高橋みつお党学生局長にインタビュー
(実践編)仕事を続けながら、通信教育で大学卒業
――リスキリングに挑戦しようと思ったきっかけは何ですか。
高橋みつお学生局長 外交官として働いていた当時、通勤電車内で「人生を変える8万円」という中づり広告を目にしました。それは、中央大学法学部の通信教育課程(基本授業料・年間8万円)を宣伝する内容でした。国内外で約15年間、勤務する中で、国内法をきちんと学びたいという漠然とした希望があり、「よし、挑戦してみよう」と一念発起。2015年春に大学の門をたたきました。
――働きながら学ぶのは、大変な苦労があったと思います。
高橋 入学した翌年春、在ブラジル日本大使館へ赴任となり、“地球の裏側”から通信教育を受けることになりました。レポート郵送だけでも、往復1カ月以上を要しました。書き直しがあり、再提出しなければならないときは最悪です(笑い)。また、勤務中はキャンパスでのスクーリングにも参加できず、休暇で帰国している間はずっとスクーリングに通っていたときもありました。
――国会議員になってからも、勉強を続けたそうですね。
高橋 初当選からしばらくして、コロナ禍で外出自粛といった行動制限があり、自宅で学ぶ時間をやりくりすることができました。こうした紆余曲折を経つつも履修を続けた結果、21年3月に中央大学法学部を卒業。無事に卒業証書を頂くことができました。
――ずばり、忙しい中でも勉強を続けるコツは。
高橋 まずは、集中できる時間と場所を決めましょう。私は始業前、朝の1時間をカフェや職場で勉強する時間に充てました。後は無理のない計画を立てることも大切ですね。仕事をしながら勉強すること自体、大変なことです。1日のライフサイクルの中で、仕事以外で育児や家事がある方もいますし、勉強時間をどうやって捻出するかは人それぞれです。無理なく、自分に合った勉強法を探るのが重要だと思います。

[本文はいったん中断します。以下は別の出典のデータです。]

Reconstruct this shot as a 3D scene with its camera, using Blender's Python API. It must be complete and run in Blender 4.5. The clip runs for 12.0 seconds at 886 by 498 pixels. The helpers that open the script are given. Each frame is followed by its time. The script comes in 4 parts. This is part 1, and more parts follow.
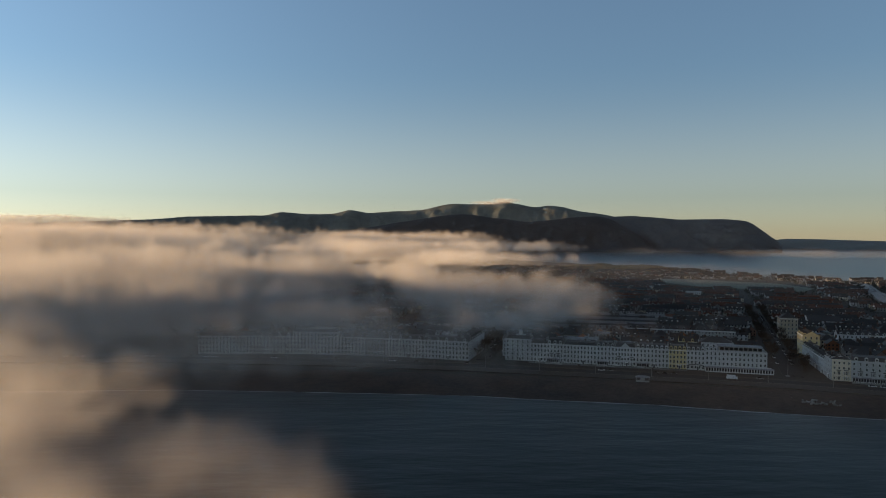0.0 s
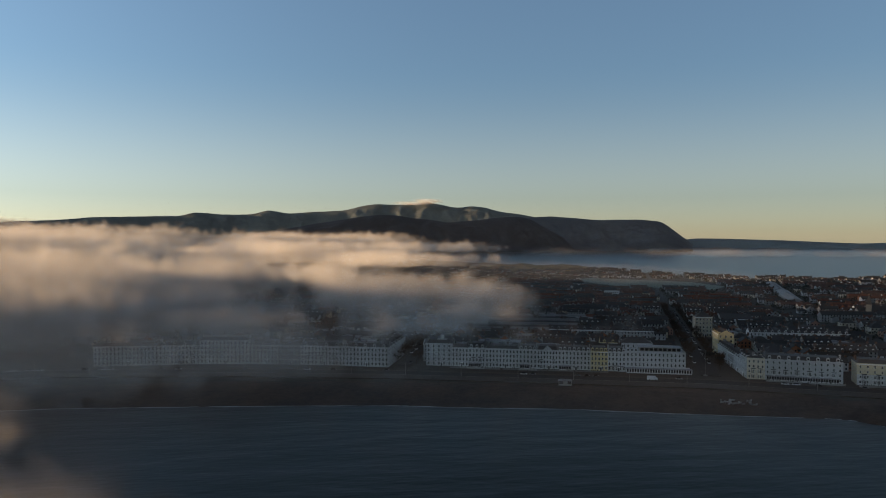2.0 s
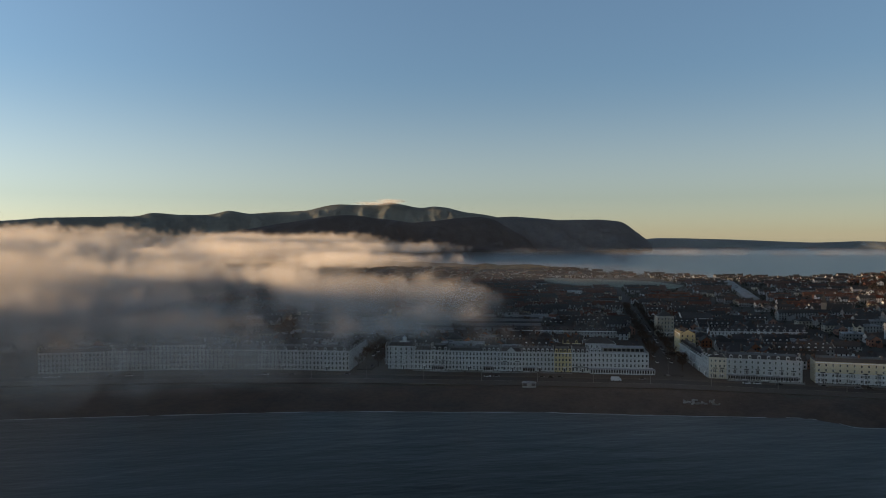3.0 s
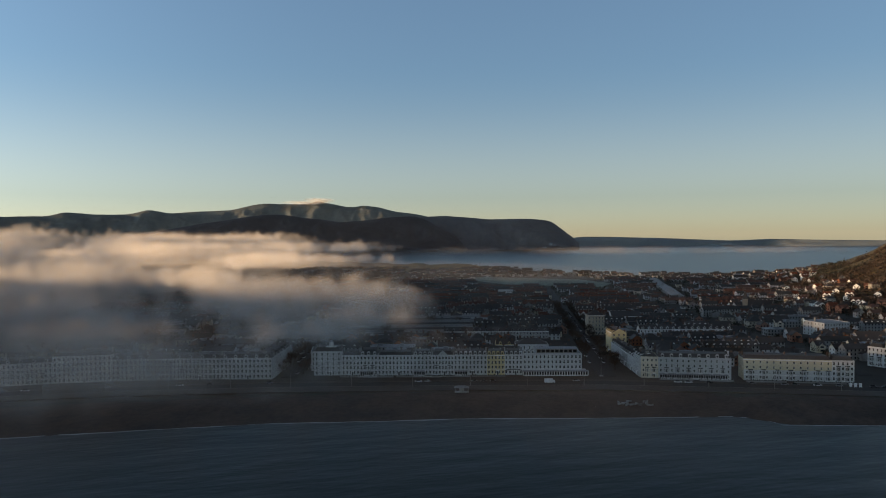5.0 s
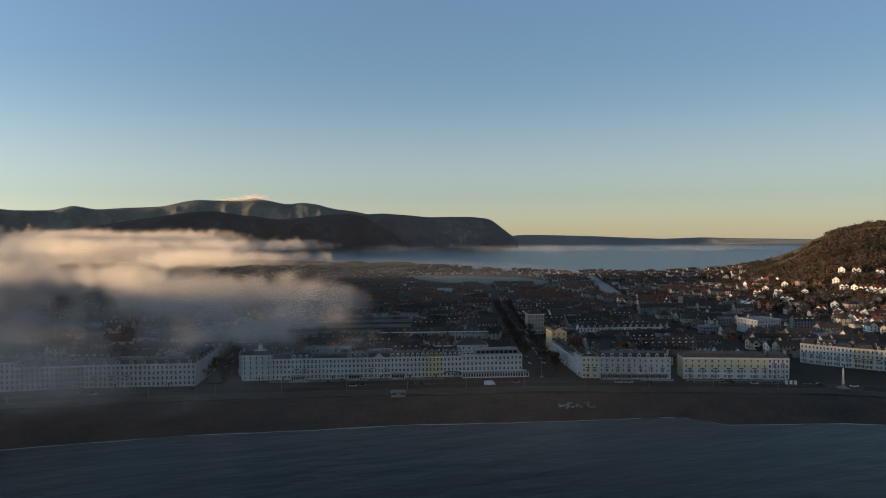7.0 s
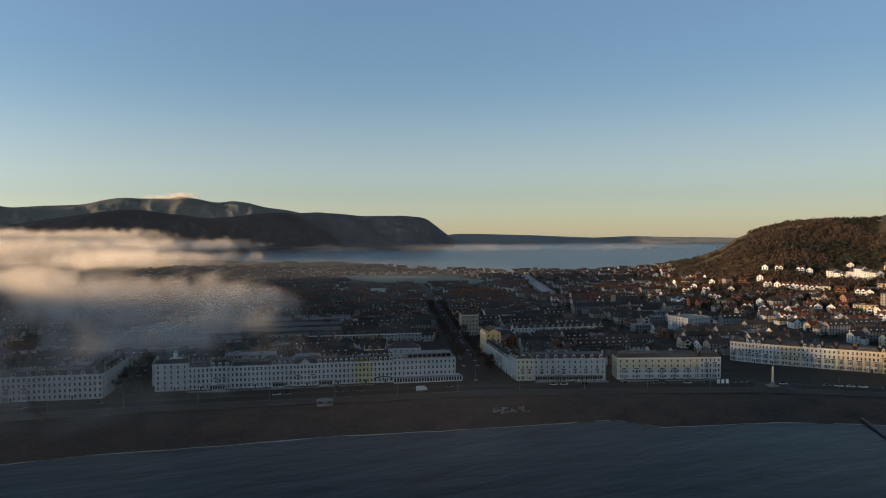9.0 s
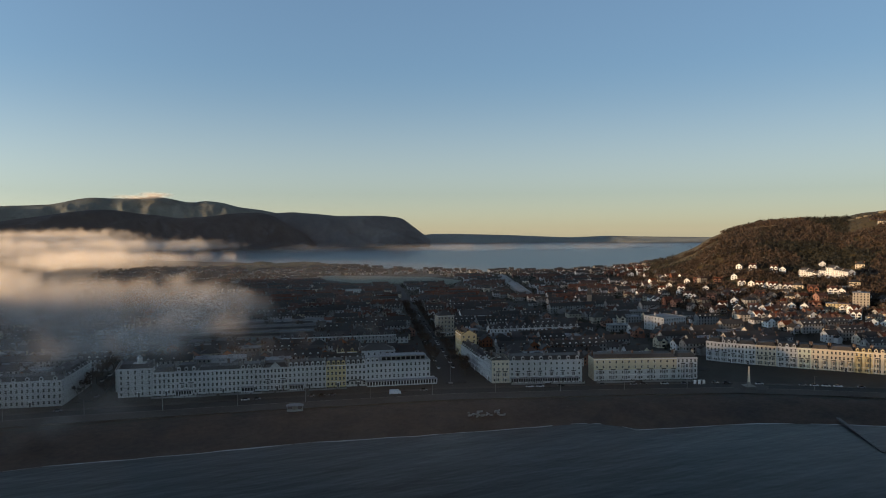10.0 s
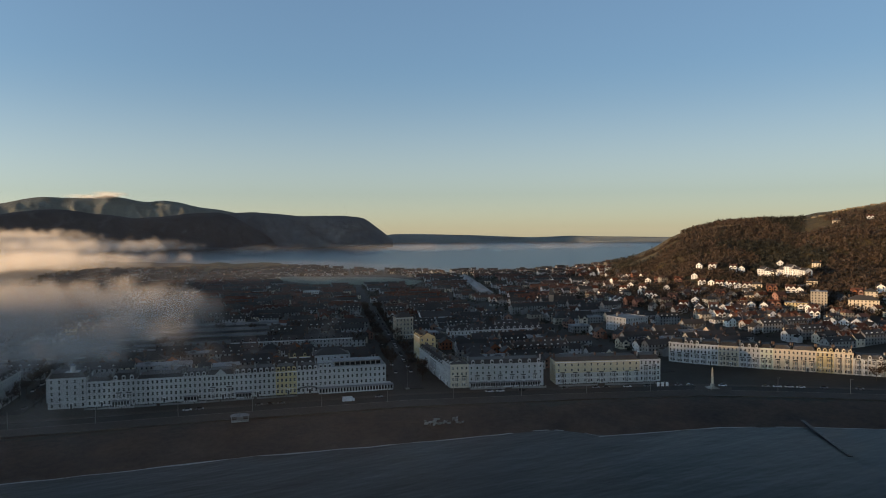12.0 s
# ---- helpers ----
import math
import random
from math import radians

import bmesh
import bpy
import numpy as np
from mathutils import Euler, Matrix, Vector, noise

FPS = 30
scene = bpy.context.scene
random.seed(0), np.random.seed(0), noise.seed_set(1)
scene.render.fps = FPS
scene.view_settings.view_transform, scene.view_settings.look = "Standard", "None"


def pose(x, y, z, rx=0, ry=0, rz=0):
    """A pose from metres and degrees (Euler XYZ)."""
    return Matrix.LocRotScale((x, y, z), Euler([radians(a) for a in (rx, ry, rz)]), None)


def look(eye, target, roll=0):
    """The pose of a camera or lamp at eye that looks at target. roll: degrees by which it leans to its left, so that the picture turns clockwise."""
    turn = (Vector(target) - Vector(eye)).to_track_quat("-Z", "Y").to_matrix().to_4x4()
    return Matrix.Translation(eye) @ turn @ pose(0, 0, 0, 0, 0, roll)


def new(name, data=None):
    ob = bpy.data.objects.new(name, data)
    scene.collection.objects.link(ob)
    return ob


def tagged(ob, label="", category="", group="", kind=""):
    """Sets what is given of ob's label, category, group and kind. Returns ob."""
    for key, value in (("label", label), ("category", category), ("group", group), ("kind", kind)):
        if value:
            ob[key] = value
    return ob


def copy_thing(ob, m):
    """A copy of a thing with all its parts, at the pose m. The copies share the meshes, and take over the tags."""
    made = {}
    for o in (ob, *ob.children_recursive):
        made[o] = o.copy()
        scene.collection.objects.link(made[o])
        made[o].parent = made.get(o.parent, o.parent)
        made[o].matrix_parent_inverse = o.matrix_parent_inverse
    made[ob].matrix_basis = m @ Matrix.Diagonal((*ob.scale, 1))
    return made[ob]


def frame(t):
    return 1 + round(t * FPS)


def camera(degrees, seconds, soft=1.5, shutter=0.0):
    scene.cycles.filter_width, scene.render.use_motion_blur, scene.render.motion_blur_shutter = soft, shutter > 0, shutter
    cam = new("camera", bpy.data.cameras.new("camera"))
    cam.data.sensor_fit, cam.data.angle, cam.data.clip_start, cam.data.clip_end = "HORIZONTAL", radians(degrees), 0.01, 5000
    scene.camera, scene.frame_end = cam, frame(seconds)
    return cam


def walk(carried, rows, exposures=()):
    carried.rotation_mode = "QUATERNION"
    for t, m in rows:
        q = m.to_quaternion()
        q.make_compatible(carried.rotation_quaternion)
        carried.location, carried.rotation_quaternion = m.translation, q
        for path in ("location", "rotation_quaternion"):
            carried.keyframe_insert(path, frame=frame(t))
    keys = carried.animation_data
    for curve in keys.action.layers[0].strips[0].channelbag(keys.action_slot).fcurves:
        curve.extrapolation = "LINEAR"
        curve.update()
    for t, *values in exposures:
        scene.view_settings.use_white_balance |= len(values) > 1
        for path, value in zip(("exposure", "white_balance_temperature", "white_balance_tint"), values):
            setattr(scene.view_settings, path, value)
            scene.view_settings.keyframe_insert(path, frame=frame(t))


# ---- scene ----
cam = camera(65.5, 12.0, soft=1.0)
# seconds, x, y, z, yaw, pitch, lean: a drone that glides in over the bay and turns to its right
PATH = [
    (0.0, 0.0, 0.0, 100.0, 0.0, -1.137, 0.209),
    (0.5, 0.827, 4.849, 100.313, -1.735, -1.114, 0.121),
    (1.0, 1.624, 9.519, 100.451, -3.318, -1.117, 0.141),
    (1.5, 2.849, 14.204, 100.52, -4.449, -1.098, 0.054),
    (2.0, 3.798, 19.2, 100.612, -6.385, -1.078, 0.031),
    (2.5, 4.723, 23.942, 100.793, -7.865, -1.081, -0.049),
    (3.0, 5.906, 28.248, 100.788, -9.424, -1.064, -0.104),
    (5.0, 10.41, 46.645, 100.797, -15.192, -1.132, -0.346),
    (5.5, 11.959, 50.905, 100.822, -15.923, -1.171, -0.33),
    (6.0, 13.217, 55.202, 100.695, -16.932, -1.254, -0.206),
    (6.5, 15.696, 59.971, 100.469, -18.561, -1.284, -0.23),
    (7.0, 17.62, 63.844, 100.368, -20.175, -1.328, -0.196),
    (9.0, 27.537, 79.752, 100.33, -25.497, -1.427, -0.243),
    (9.5, 30.231, 83.752, 100.096, -26.519, -1.416, -0.294),
    (10.0, 33.055, 86.981, 100.165, -27.416, -1.439, -0.328),
    (10.5, 35.983, 90.557, 100.077, -28.21, -1.453, -0.334),
    (11.0, 38.904, 93.87, 99.772, -29.153, -1.434, -0.37),
    (11.5, 41.963, 97.295, 99.476, -29.934, -1.433, -0.367),
    (12.0, 45.243, 100.872, 99.329, -30.45, -1.44, -0.378),
]
walk(cam, [(t, pose(x, y, z, 90 + pitch, 0, yaw) @ pose(0, 0, 0, 0, 0, lean)) for t, x, y, z, yaw, pitch, lean in PATH],
     exposures=[(0.0, -0.16, 7650, 10.5), (5.0, 0.04, 7650, 10.5), (12.0, 0.16, 7600, 10.5)])

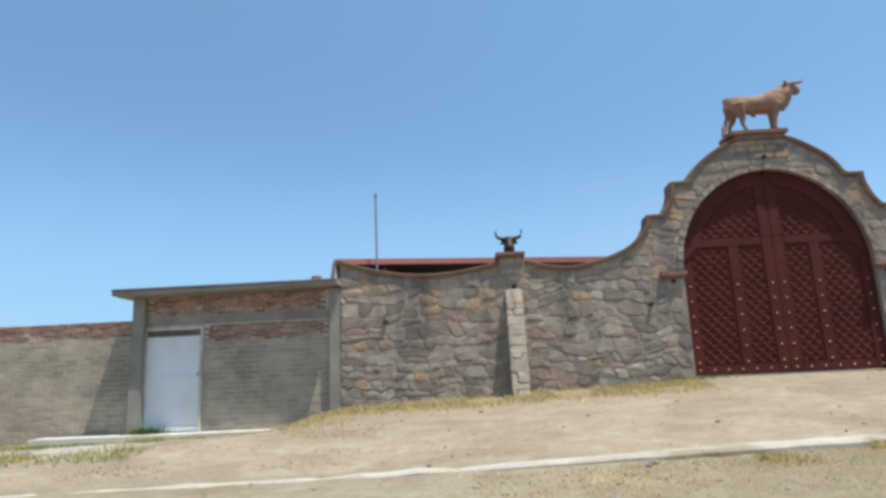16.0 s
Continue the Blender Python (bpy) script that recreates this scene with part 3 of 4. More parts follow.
# ---------------------------------------------------------------- the gate
GY = 0.16
gate = thing("gate", "tall arched double gate, oxide red, lattice panels and brass studs", "gate")


def leaf_outline(s, inset=0.0):
    pts = [(0.004, 0.02), (ARCH_W, 0.02)] + [(ARCH_W * math.cos(a), ARCH_SPRING + ARCH_RISE * math.sin(a)) for a in np.linspace(0, math.pi / 2 - 0.004, 20)]
    pts = [(s * x, z) for x, z in pts]
    return pts if s > 0 else pts[::-1]


def lattice_bars(inside, x0, x1, z0, z1, y):
    """Diagonal bars both ways, cut where inside() ends."""
    bm = bmesh.new()
    step, wd = 0.165, 0.026
    for sgn, yy in ((1, y), (-1, y - 0.003)):
        c = -8.0
        while c < 8.0:
            run = []
            for i in range(140):
                x = lerp(x0, x1, i / 139)
                z = c + sgn * x * 1.05
                if z0 < z < z1 and inside(x, z):
                    run.append((x, z))
            if len(run) > 3:
                (xa, za), (xb, zb) = run[0], run[-1]
                d = Vector((xb - xa, zb - za)).normalized()
                nx, nz = -d.y * wd, d.x * wd
                vs = [(xa + nx, za + nz), (xa - nx, za - nz), (xb - nx, zb - nz), (xb + nx, zb + nz)]
                g = [bm.verts.new((p[0], yy, p[1])) for p in vs]
                ra, rb_ = bm.verts.new((xa, yy - 0.022, za)), bm.verts.new((xb, yy - 0.022, zb))
                for q in ((g[0], ra, rb_, g[3]), (g[1], g[2], rb_, ra), (g[0], g[1], ra), (g[2], g[3], rb_)):
                    bm.faces.new(q)
            c += step * 1.45
    bmesh.ops.recalc_face_normals(bm, faces=bm.faces[:])
    return bm


stud_verts, stud_faces = [], []
for ringk, (rr, dd) in enumerate(((0.024, 0.0), (0.021, -0.012), (0.012, -0.022))):
    for k in range(8):
        stud_verts.append((rr * math.cos(k * math.pi / 4), dd, rr * math.sin(k * math.pi / 4)))
stud_verts.append((0, -0.026, 0))
for r in range(2):
    for k in range(8):
        stud_faces.append((r * 8 + k, r * 8 + (k + 1) % 8, r * 8 + 8 + (k + 1) % 8, r * 8 + 8 + k))
for k in range(8):
    stud_faces.append((16 + k, 16 + (k + 1) % 8, 24))
stud_mesh = bpy.data.meshes.new("stud")
stud_mesh.from_pydata(stud_verts, [], stud_faces)
stud_mesh.materials.append(STUD)

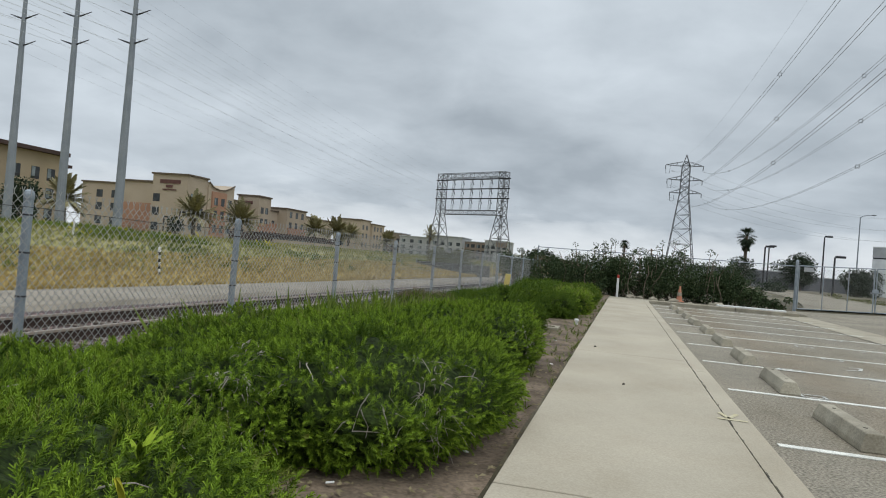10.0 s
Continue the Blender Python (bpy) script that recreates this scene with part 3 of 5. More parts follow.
# ---- field fence and double gate at the end of the drive ----
GY = 35.9
field = thing("field_fence", "galvanised chain-link fence round a dirt field", "fence")
XS = [-4.0, -1.0, 2.0, 5.2, 8.0]
for xa, xb in zip(XS, XS[1:]):
    railed_panel(field, xa, GY - 0.2, xb, GY, 2.1, 0.05)
XS = [14.75, 18.6, 21.6, 24.6, 27.6, 30.6, 33.6, 36.6, 39.6, 42.6, 45.6]
for xa, xb in zip(XS, XS[1:]):
    railed_panel(field, xa, GY + (xa - 15) * 0.05, xb, GY + (xb - 15) * 0.05, 2.05, 0.33)
gate = thing("double_gate", "closed double chain-link swing gate across the drive", "gate")
for x in (8.05, 14.7):
    part("gate_post", lathe([(0.07, -0.15), (0.07, 2.3), (0.08, 2.31), (0.04, 2.38), (0.004, 2.4)], 14), GALV, gate, at=pose(x, GY - 0.1, drive_z(x)))
for xa, xb in ((8.15, 11.3), (11.4, 14.6)):
    fr = bmesh.new()
    za, zb = drive_z(xa), drive_z(xb)
    for z in (0.12, 2.12):
        strut(fr, (xa, GY - 0.1, z + za), (xb, GY - 0.1, z + zb), 0.026, n=8)
    for x, zg in ((xa, za), (xb, zb)):
        strut(fr, (x, GY - 0.1, 0.12 + zg), (x, GY - 0.1, 2.12 + zg), 0.03, n=8)
    leaf = part("gate_frame", fr, GALV, gate)
    for q in (1, 2):
        x, zg = xa + (xb - xa) * q / 3, za + (zb - za) * q / 3
        part("upright", strut(bmesh.new(), (x, GY - 0.1, 0.12 + zg), (x, GY - 0.1, 2.12 + zg), 0.022, n=6), GALV, leaf)
    tilt = Matrix.Identity(4)
    tilt[2][0] = (zb - za) / (xb - xa)
    part("chain_link", LINKFAR, WIRE, leaf, at=Matrix.Translation((xa, GY - 0.13, 0.14 + za)) @ tilt @ Matrix.Diagonal(((xb - xa) / 3.0, 1, 1.05, 1)))
part("gate_latch", box(11.22, 11.48, GY - 0.2, GY - 0.12, 1.15, 1.3, 0.01), GALV, gate)
part("gate_sign", box(8.35, 8.75, GY - 0.16, GY - 0.14, 1.9, 2.1), PANELGREY, gate, "small pale blank sign")


# ---- rosemary bushes ----
def bush_point(a, s, cx, cy, rx, ry, h, seed, grow=1.0):
    """Point on the skirted dome of a bush: a round it, s from the top (0) to the ground (1)."""
    if s < 0.6:
        q = s / 0.6
        r, z = 0.86 * q, 1.0 - 0.13 * q * q
    else:
        q = (s - 0.6) / 0.4
        r, z = 0.86 + 0.16 * math.sin(q * 2.4) - 0.20 * q * q, 0.87 - 0.84 * q
    n = noise.noise((math.cos(a) * 1.3 * rx + seed, math.sin(a) * 1.3 * ry, s * 1.2))
    m = noise.noise((math.cos(a) * r * rx * 2.2, math.sin(a) * r * ry * 2.2, seed))
    q3 = Vector((math.cos(a) * r * rx, math.sin(a) * r * ry, z * h)) * 3.6 + Vector((seed, 0, 0))
    lump = 0.075 * noise.noise(q3) + 0.03 * noise.noise(q3 * 2.4)
    k = grow * (1 + 0.18 * n) + lump / max(rx, ry, 0.7)
    return Vector((cx + rx * r * k * math.cos(a), cy + ry * r * k * math.sin(a), 0.05 + grow * h * z * (1 + 0.24 * m) + (lump * 0.9 if s < 0.75 else 0.0)))


def dome(cx, cy, rx, ry, h, seed, grow):
    bm = bmesh.new()
    na, ns = 48, 20
    rings = [[bm.verts.new(bush_point(2 * math.pi * i / na, (j + 0.5) / ns, cx, cy, rx, ry, h, seed, grow)) for i in range(na)] for j in range(ns)]
    top = bm.verts.new(bush_point(0, 0, cx, cy, rx, ry, h, seed, grow))
    for i in range(na):
        bm.faces.new((top, rings[0][i], rings[0][(i + 1) % na]))
        for j in range(ns - 1):
            bm.faces.new((rings[j][i], rings[j + 1][i], rings[j + 1][(i + 1) % na], rings[j][(i + 1) % na]))
    rs = random.Random(int(seed * 50))
    for v in bm.verts:
        v.co += Vector((rs.uniform(-0.03, 0.03), rs.uniform(-0.03, 0.03), rs.uniform(-0.03, 0.03)))
    return bm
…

――モチベーションを維持するためには、どうすれば良いですか。
高橋 「学び」はいつでも始められます。苦しかったら一度、立ち止まって、再挑戦してみるのも大切です。人生は長いです。リスキリングは、いつでも再挑戦できます。皆さんも、ポジティブにチャレンジしてほしいと思います。
(活用編)論理的な思考力養い議員の活動に生かす
――リスキリングの経験は、国会議員の仕事にどう生かされていますか。
高橋 専門的な知識はもちろんですが、リスキリングで培った「論理的な思考力」は、議員活動に最も生かされていると感じます。例えば、大学のレポートを書く際、課題提起や法制度の解釈(学説や判例の検証)、具体事例の当てはめを行い、結論を導きます。この訓練が今、国会質問の考案などにも生かされています。最近では参院質疑で、日本の国際協力の必要性について、物価高などに苦しむ国民の理解が前提との課題を踏まえ、これまでの政府開発援助(ODA)の効果の検証を行った上で、わが国として国民理解の下で「国内施策」と、平和主義、自由主義に基づく「国際貢献」の両立を行うべきだと石破茂首相に訴えました。トランプ関税をはじめ世界が米国の保護主義で岐路に立つ中、その必要性は一層高まっていると確信します。
――参院選勝利へ意気込みを。
高橋 私の地元・兵庫県では、20代の転出超過が深刻化しています。若者に選ばれる兵庫県をめざし、企業誘致や起業支援、地方就職を後押しします。また、誰もが働きやすい社会に向けて、リスキリング支援をはじめ、育児休業明けでも仕事が継続できる施策の充実を推進してまいります。